Estivesse o público suficientemente a par da polêmica sobre os transgênicos em geral e, em particular, sobre o cipoal jurídico que amarra a liberação, ou a proibição, de lavouras transgênicas no Brasil, essa trapalhada jornalística talvez não devesse merecer maior atenção.
Mas, dado o desconhecimento que cerca o assunto e que a imprensa não tem conseguido dissipar ? o leitor André Deak que o diga ? melhor teria sido se a matéria do Valor, do jeito que está, nem tivesse saído.
Da série "E ficou por
isso mesmo"
1. O título da entrevista de página inteira da Folha com o professor Roberto Mangabeira Unger (16/3/03, pág. A 16) é chamativo como poucos: "Malan e Ruth são os deuses de Lula, diz Unger". Dizer, de fato ele disse. Perguntado sobre as semelhanças entre o governo Lula e o de FHC, Unger filosofou: "Sim. É Malan e dona Ruth.
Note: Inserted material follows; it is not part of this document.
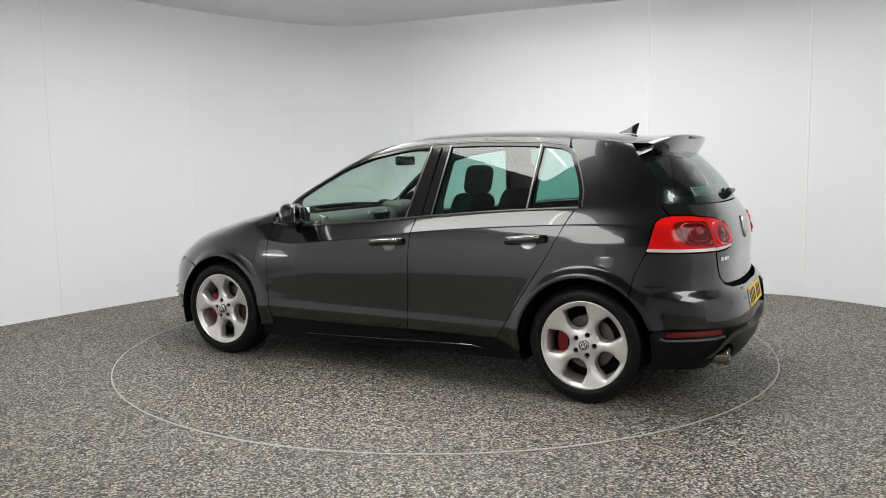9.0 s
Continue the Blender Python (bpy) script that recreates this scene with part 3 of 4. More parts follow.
def tail_lamps():
    outer = Y((0.597, 0.990), (0.66, 0.998), (0.72, 1.000)) + X((-1.66, 0.990), (-1.638, 0.970), (-1.625, 0.90), (-1.608, 0.822), (-1.70, 0.820), (-1.80, 0.818)) + Y((0.68, 0.817), (0.588, 0.816))
    sheet("tail_lamp", outer, LENS_RED, car, gap=0.002, off=0.004, depth=0.03, grid=0.014, step=0.012)
    inner = Y((0.592, 0.990), (0.50, 0.977), (0.435, 0.950), (0.392, 0.912), (0.377, 0.88), (0.390, 0.848), (0.415, 0.827), (0.50, 0.818), (0.583, 0.814))
    sheet("tail_lamp_inner", inner[:1] + inner + inner[-1:], LENS_RED, car, gap=0.002, off=0.004, depth=0.03, grid=0.014, step=0.012, rounds=3)
    # smoked centres, light loops, clear lower band
    sheet("lamp_smoked", Y((0.602, 0.966), (0.602, 0.966), (0.68, 0.972), (0.745, 0.968), (0.765, 0.91), (0.745, 0.855), (0.69, 0.846), (0.602, 0.844), (0.602, 0.844)), LENS_DARK, car, gap=0.0, off=0.0052, depth=0.002, grid=0.015, rounds=3)
    sheet("lamp_smoked", Y((0.520, 0.945), (0.47, 0.935), (0.43, 0.905), (0.428, 0.868), (0.46, 0.852), (0.52, 0.850), (0.545, 0.87), (0.545, 0.93)), LENS_DARK, car, gap=0.0, off=0.0052, depth=0.002, grid=0.015, rounds=3)
    band_o = Y((0.589, 0.835), (0.68, 0.836)) + X((-1.80, 0.837), (-1.70, 0.839), (-1.612, 0.841), (-1.608, 0.824), (-1.70, 0.822), (-1.80, 0.820)) + Y((0.68, 0.819), (0.588, 0.818))
    sheet("lamp_clear_band", band_o, LENS_CLEAR, car, gap=0.001, off=0.006, depth=0.004, grid=0.015)
    band_i = Y((0.585, 0.833), (0.50, 0.836), (0.402, 0.842), (0.418, 0.829), (0.50, 0.821), (0.583, 0.817))
    sheet("lamp_clear_band", band_i, LENS_CLEAR, car, gap=0.001, off=0.006, depth=0.004, grid=0.015)

    def loop(y0, y1, z0, z1, sg, w, start):
        """A light line round a lens, open at its upper corner."""
        yc, zc, ry, rz = (y0 + y1) / 2, (z0 + z1) / 2, (y0 - y1) / 2, (z1 - z0) / 2
        k = lambda v: math.copysign(abs(v) ** 0.6, v)
        c = [(yc + ry * k(math.cos(radians(a))), zc + rz * k(math.sin(radians(a)))) for a in np.linspace(start, start - 300, 34)]
        return tube([tail(sg * a, b, 0.0045) for a, b in c], w, 8, 1.0, 0.5)

    for sg in (1, -1):
        for y0, y1, z0, z1, start in ((0.742, 0.612, 0.852, 0.962, 150), (0.582, 0.412, 0.846, 0.960, 130)):
            my, mz = (y0 - y1) * 0.19, (z1 - z0) * 0.20
            part("lamp_loop", loop(y0, y1, z0, z1, sg, 0.0062, start), LENS_LINE, car)
            part("lamp_loop", loop(y0 - my, y1 + my, z0 + mz, z1 - mz * 0.9, sg, 0.0040, start), LENS_LINE, car)
        for y, z, r in ((0.672, 0.925, 0.027), (0.495, 0.915, 0.025)):
            p = tail(sg * y, z, 0.006)
            n = (tail(sg * y, z, 0.02) - p).normalized()
            bm = lathe([(0.0, 0.005), (r * 0.45, 0.0045), (r * 0.55, 0.002), (r * 0.85, 0.003), (r, 0.0), (r, -0.004)], "z", 24)
            bm.transform(Matrix.Translation(p) @ n.to_track_quat("Z", "Y").to_matrix().to_4x4() @ Matrix.Diagonal((1.0, 0.8, 1, 1)))
            part("lamp_bulb", bm, LENS_BULB, car)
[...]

São os dois deuses tutelares do governo atual".
Mas, nem em seguida, nem em nenhuma outra passagem do pingue-pongue, ocorreu aos entrevistadores Fernando de Barros e Silva e Rafael Cariello perguntar a Unger ? se não "por que Malan?" (afinal, os radicais do PT chamam o ministro Palocci de "Malocci") ? "por que dona Ruth?". E o incauto leitor ficou sem saber que terá feito a mulher do ex-presidente para ser, segundo o ex-guru de Ciro Gomes, deusa tutelar do governo Lula.
2. Numa passagem da matéria do Estadão "Os muçulmanos em São Paulo" (16/3/03, pág. A 20), José Maria Mayrink cita o presidente da Sociedade Beneficente Muçulmana de São Paulo, Mohamad Nassib Mourad: "Como explicar que não houvesse judeus entre as vítimas do World Trade Center, quando se sabe que 4 mil trabalhavam lá?".
E a matéria segue adiante como se uma coisa e outra fossem verdadeiras, quando se sabe, aí sim, que judeus americanos e de outras nacionalidades também morreram nas torres ? onde não trabalhavam 4 mil judeus.
O entrevistador poderia ter perguntado ao entrevistado como ele sabe o que diz que sabe. Pelo menos, na edição da matéria, a sua declaração deveria vir acompanhada de um parêntese que repusesse a verdade conhecida dos fatos.